Let me explain; if we go back to the day (ITIL 3) where there was no such practice/role as the “service desk”, e.g., only as a team/function, then as we knew, the primary focus for service desk agents was just incident management and service request management (as practices/roles).  Meaning, to get broken things fixed and fulfil service requests. Unfortunately, in modern-day this is indeed old school. Think about it, today, with the introduction of automation, techniques such as shift left, swarming and not to mention, the reduction of technical debt, this is removing the value of the service desk as we knew it.

 

So, what is missing? What about understanding patterns of business activities (PBAs), and business processes?

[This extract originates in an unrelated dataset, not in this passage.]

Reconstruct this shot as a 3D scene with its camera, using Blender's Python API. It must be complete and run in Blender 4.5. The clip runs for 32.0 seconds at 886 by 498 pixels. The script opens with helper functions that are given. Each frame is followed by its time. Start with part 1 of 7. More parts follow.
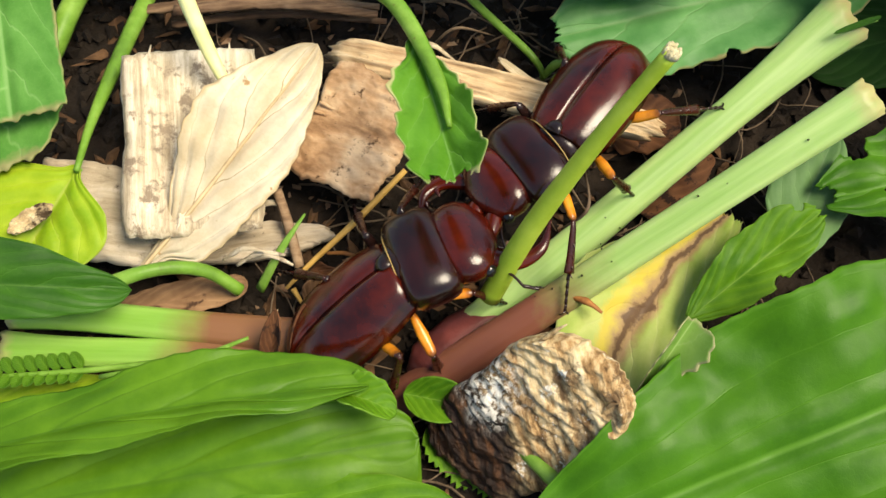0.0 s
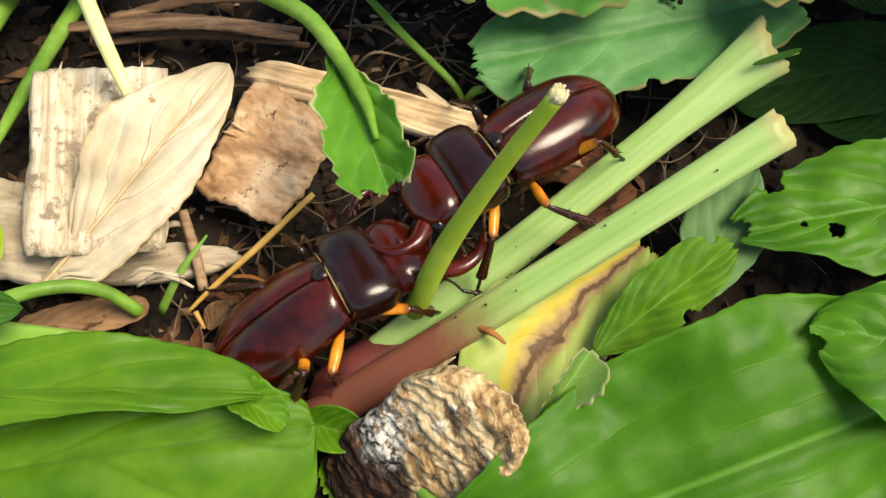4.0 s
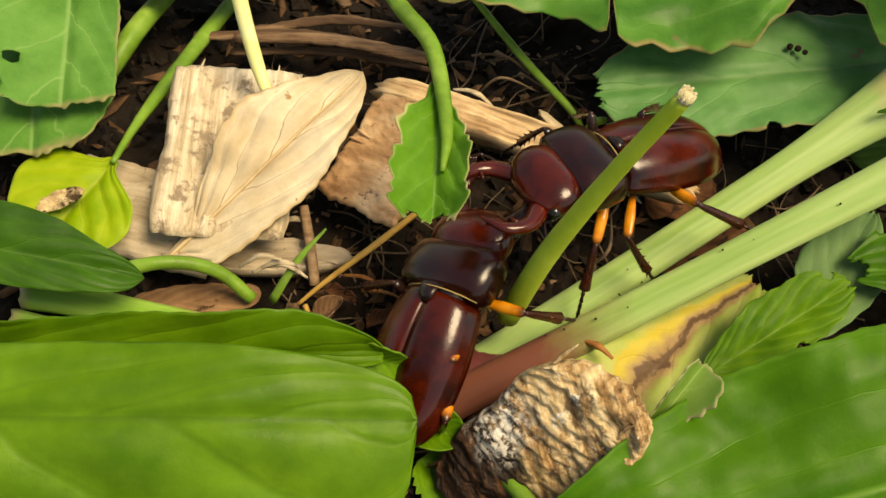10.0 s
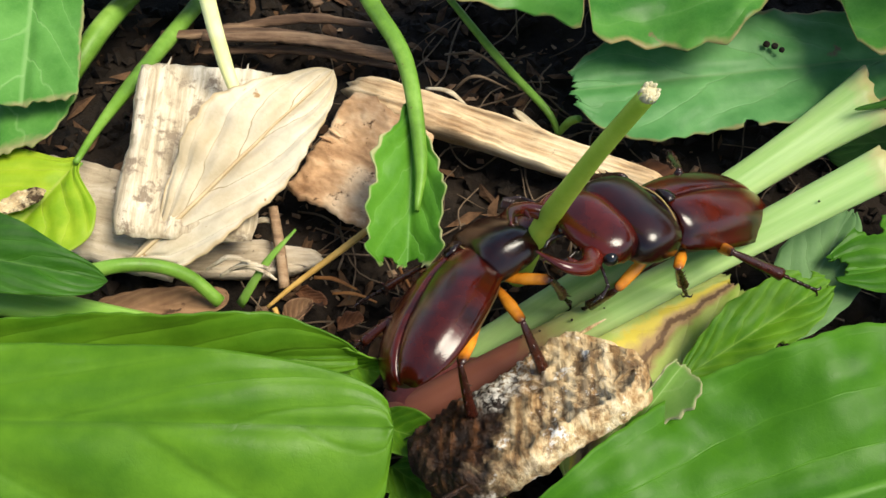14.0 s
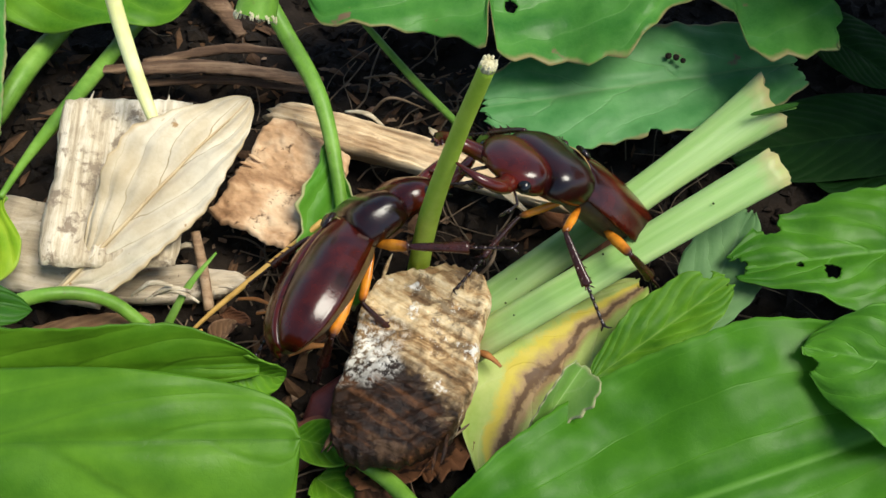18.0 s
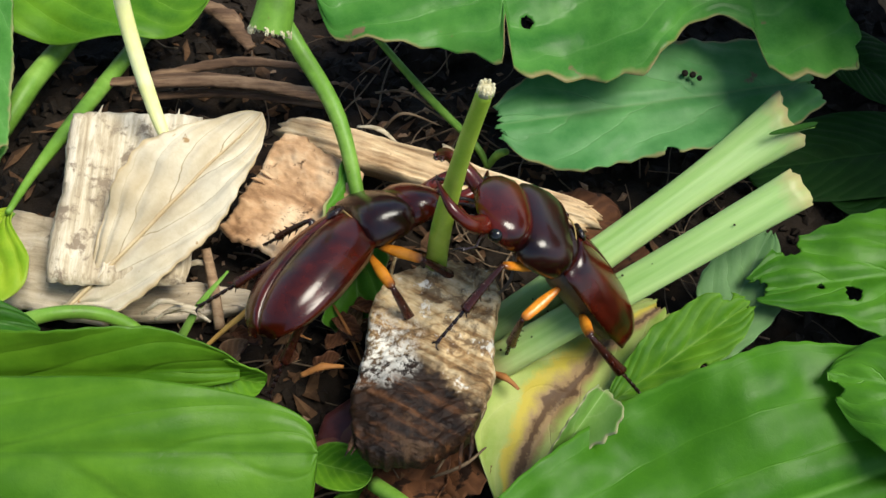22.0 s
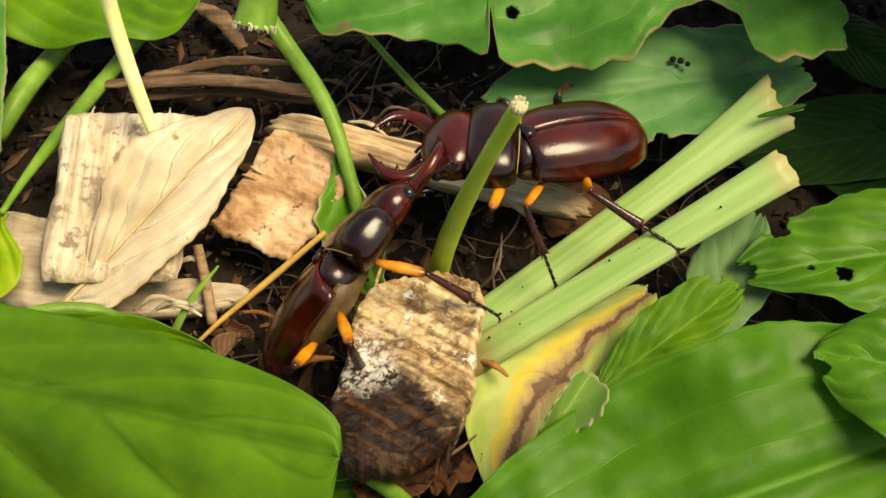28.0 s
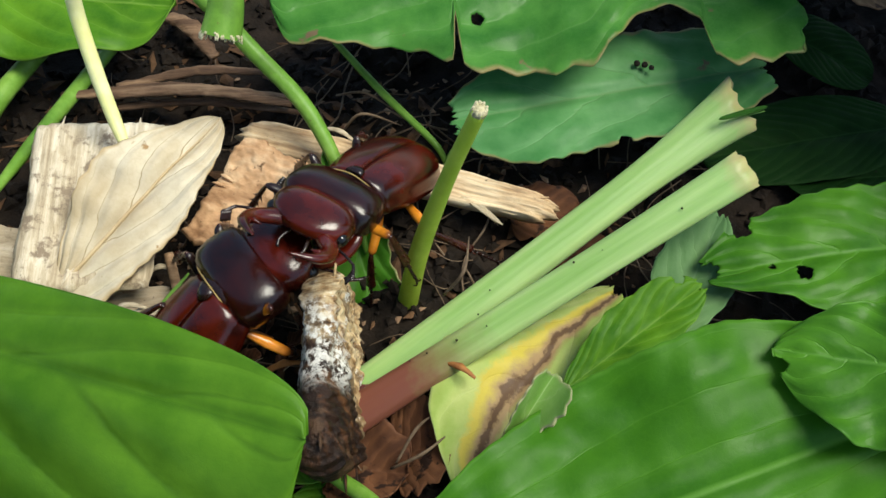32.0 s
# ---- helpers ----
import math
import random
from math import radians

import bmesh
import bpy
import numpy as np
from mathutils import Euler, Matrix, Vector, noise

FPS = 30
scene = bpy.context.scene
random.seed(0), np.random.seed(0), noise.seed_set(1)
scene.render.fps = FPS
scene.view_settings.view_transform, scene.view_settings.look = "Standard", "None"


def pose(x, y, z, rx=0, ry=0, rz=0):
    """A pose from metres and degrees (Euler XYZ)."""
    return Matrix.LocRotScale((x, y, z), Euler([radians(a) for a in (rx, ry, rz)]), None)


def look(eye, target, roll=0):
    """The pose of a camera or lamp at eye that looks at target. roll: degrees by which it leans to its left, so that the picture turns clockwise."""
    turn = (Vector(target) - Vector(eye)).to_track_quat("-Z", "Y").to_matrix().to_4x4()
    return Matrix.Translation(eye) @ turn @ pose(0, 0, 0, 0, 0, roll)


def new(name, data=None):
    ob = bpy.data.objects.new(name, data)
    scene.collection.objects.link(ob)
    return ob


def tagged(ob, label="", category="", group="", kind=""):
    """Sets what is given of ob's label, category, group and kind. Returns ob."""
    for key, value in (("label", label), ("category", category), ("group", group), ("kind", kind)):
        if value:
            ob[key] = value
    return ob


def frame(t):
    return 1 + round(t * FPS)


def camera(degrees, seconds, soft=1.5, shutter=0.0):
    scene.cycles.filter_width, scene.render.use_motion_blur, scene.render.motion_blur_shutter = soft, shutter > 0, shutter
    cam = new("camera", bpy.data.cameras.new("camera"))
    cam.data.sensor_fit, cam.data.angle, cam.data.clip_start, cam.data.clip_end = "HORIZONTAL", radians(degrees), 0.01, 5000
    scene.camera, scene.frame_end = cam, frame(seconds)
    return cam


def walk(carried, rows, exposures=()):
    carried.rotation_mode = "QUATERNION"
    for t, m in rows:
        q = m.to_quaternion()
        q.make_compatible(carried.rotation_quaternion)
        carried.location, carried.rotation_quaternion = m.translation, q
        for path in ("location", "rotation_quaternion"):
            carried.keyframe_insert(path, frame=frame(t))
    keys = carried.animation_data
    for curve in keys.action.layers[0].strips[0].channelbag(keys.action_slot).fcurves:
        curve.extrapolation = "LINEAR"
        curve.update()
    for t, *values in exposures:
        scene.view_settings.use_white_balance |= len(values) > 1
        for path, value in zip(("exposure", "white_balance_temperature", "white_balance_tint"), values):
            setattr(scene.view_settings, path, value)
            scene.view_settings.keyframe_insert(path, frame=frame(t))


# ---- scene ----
cam = camera(47.0, 32.0, soft=1.5)
PATH = [
    (0, -0.00925, -0.06182, 0.16081, 21.18, 1.26, -4.56), (0.5, -0.0068, -0.06246, 0.15924, 21.64, 1.75, -4.02),
    (1, -0.00471, -0.06418, 0.15621, 23.08, 2.17, -3.54), (1.5, -0.00354, -0.06163, 0.15892, 21.32, 1.79, -4.04),
    (2, -0.00189, -0.05744, 0.16096, 20.07, 1.34, -4.12), (2.5, -0.0003, -0.05899, 0.16098, 21.11, 1.73, -3.9),
    (3, 0.00065, -0.05609, 0.16244, 20.74, 1.55, -3.5), (3.5, 0.00345, -0.0583, 0.15999, 21.44, 0.91, -3.49),
    (5.5, 0.01227, -0.08322, 0.14664, 30.59, 1.89, -0.39), (6, 0.00335, -0.08513, 0.1475, 29.4, 1.64, 0.88),
    (6.5, 0.00293, -0.08708, 0.14465, 29.79, 2.03, 3.22), (7, 0.00014, -0.08423, 0.146, 29.96, 1.94, 3.81),
    (7.5, -0.00129, -0.08265, 0.14573, 30.27, 2.23, 3.88), (8, -0.0015, -0.08109, 0.14595, 30.54, 2.06, 3.82),
    (8.5, -0.00031, -0.08161, 0.14604, 30.52, 1.7, 3.53), (9, -0.0011, -0.08224, 0.14669, 30.21, 1.59, 3.04),
    (9.5, 0.00044, -0.08089, 0.14888, 30.34, 1.5, 3.04), (10, -0.0023, -0.0802, 0.14981, 30.49, 1.52, 3.19),
    (10.5, -0.00335, -0.08067, 0.15004, 30.61, 1.39, 3.1), (11, -0.00398, -0.07811, 0.15033, 30.24, 1.42, 3.22),
    (11.5, -0.00489, -0.0798, 0.14871, 30.94, 1.45, 3.54), (12, -0.00546, -0.08031, 0.14961, 30.65, 0.98, 3.06),
    (12.5, -0.00325, -0.08059, 0.14774, 30.34, 0.61, 2.83), (13, -0.00303, -0.08014, 0.1462, 30.58, 0.69, 2.52),
    (13.5, -0.00238, -0.07871, 0.14683, 30.7, 0.81, 2.61), (14, -0.00143, -0.07954, 0.14594, 31.03, 0.65, 2.36),
    (14.5, 0.00376, -0.08446, 0.14421, 32.03, 2.02, 2.39), (15, 0.00883, -0.0845, 0.14627, 31.86, 2, 1.84),
    (15.5, 0.0048, -0.08151, 0.14784, 31.08, 0.97, 0.47), (17.5, 0.0077, -0.08353, 0.14906, 32.55, 0.96, -0.14),
    (18, 0.00985, -0.08329, 0.1497, 32.29, 1.23, -0.18), (18.5, 0.00912, -0.0849, 0.14879, 32.82, 0.24, -0.68),
    (19, 0.00831, -0.08218, 0.14896, 32.62, 0.34, -0.55), (19.5, 0.00573, -0.08109, 0.15118, 32.38, 0.18, -0.64),
    (20, 0.0044, -0.082, 0.15242, 32.68, 0.25, -0.63), (20.5, 0.00415, -0.08017, 0.15412, 31.74, 0.18, -0.64),
    (21, 0.00473, -0.08287, 0.15208, 32.51, 0.32, -0.61), (21.5, 0.00551, -0.08167, 0.14948, 32.81, 0.58, -0.47),
    (22, 0.0056, -0.08006, 0.14896, 32.57, 0.55, -0.25), (22.5, 0.00519, -0.07744, 0.15157, 31.16, 0.84, -0.22),
    (23, 0.00579, -0.07913, 0.1511, 31.96, 0.93, -0.35), (23.5, 0.00577, -0.08079, 0.15074, 31.86, 1.39, -0.48),
    (24, 0.00645, -0.08029, 0.15075, 31.58, 1.51, -0.69), (24.5, 0.0078, -0.07992, 0.15031, 31.51, 1.66, -0.8),
    (26.5, 0.0088, -0.0822, 0.14556, 32.8, 2.05, -0.58), (27, 0.0098, -0.08005, 0.14681, 31.77, 1.79, -0.72),
    (27.5, 0.01134, -0.08196, 0.14771, 32.01, 2, -0.76), (28, 0.01118, -0.08293, 0.14748, 33.09, 2.36, -0.59),
    (28.5, 0.01139, -0.08172, 0.14721, 32.99, 2.53, -0.37), (29, 0.01769, -0.0868, 0.14465, 34.42, 2.84, -0.34),
    (29.5, 0.01677, -0.08636, 0.14669, 34.29, 2.41, -0.72), (30, 0.01619, -0.08645, 0.14825, 34.18, 2.1, -1.22),
    (30.5, 0.0166, -0.08507, 0.14771, 34.32, 2.35, -1.25), (31, 0.01656, -0.08246, 0.14812, 33.76, 2.8, -1.07),
    (31.5, 0.01476, -0.08348, 0.14827, 33.29, 2.46, -1.51), (32, 0.01486, -0.08418, 0.14898, 33.32, 2.34, -1.56),
]
EXPOSURES = [(0, 0.78, 7700, 8), (3.5, 0.74, 7700, 8), (6, 0.78, 8000, 8), (7, 0.76, 9000, 8), (8, 0.78, 10500, 9), (9, 0.66, 10500, 9), (10, 0.48, 10500, 10), (11, 0.74, 10400, 10), (12, 0.76, 10200, 10), (13, 0.76, 8000, 8), (15, 0.72, 6800, 7), (19, 0.50, 6500, 5),
             (24, 0.66, 6800, 5), (24.5, 0.75, 7800, 6), (26.5, 0.60, 9600, 7), (28, 0.60, 9600, 7), (29, 0.48, 6900, 6), (32, 0.46, 6500, 3)]
walk(cam, [(t, pose(*p)) for t, *p in PATH], EXPOSURES)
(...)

What about contextual, emotional, and disobedient intelligence? What about service empathy and adopting a service dominant logic? What about triage? What about communication and communication channels/models?

 

This is the issue, ITIL 3 offered no such practice/role that focusses on these however, today we have ITIL 4 which does, the practice “service desk.”  The only potential confusion is with those organisations who continue to label the function/team as the service desk, e.g., these organisations find their service desk agents responsible for a practice/role with the same label as the team (“service desk”). Whereas as those organisations who refer to such a team as the service centre don't have this confusion. This doesn’t mean to say that we should change the team label, that’s another topic.

 

So, in summary, in this modern world the aforementioned missing qualities and attributes are essential, simply put, the service desk is no longer just about getting broken things fixed (this is old school). Today, the service desk or service centre agents focus on the “service desk” as a practice/role as well as incident management and service request management, therefore, equally focus on the business in the wider sense.

 

Some agents, however, still have that old school mentality, they translate the label "service desk" as place where one serves their technical apprenticeship, with the aim of becoming a future technical specialist. In the context of the service desk/centre, that thinking is not only old school, but some organisations in the future won't want technical specialists in-house, they will want professional business workers (service managers). In other words, If I were a service consumer, when I contact the service desk/centre, I expect the agent in the practice/ role “service desk,” to be able to put things into business context, I expect the agent to win my trust, I expect the agent to know more about me than I do myself, I expect the agent to engender confidence! These aspects present a 'moment of truth' e.g., an episode where the consumer get's an impression, good or bad.

 

I hope I have separated and defined the service desk as a practice, and the importance of doing so, I hope I have made this topic thought provoking.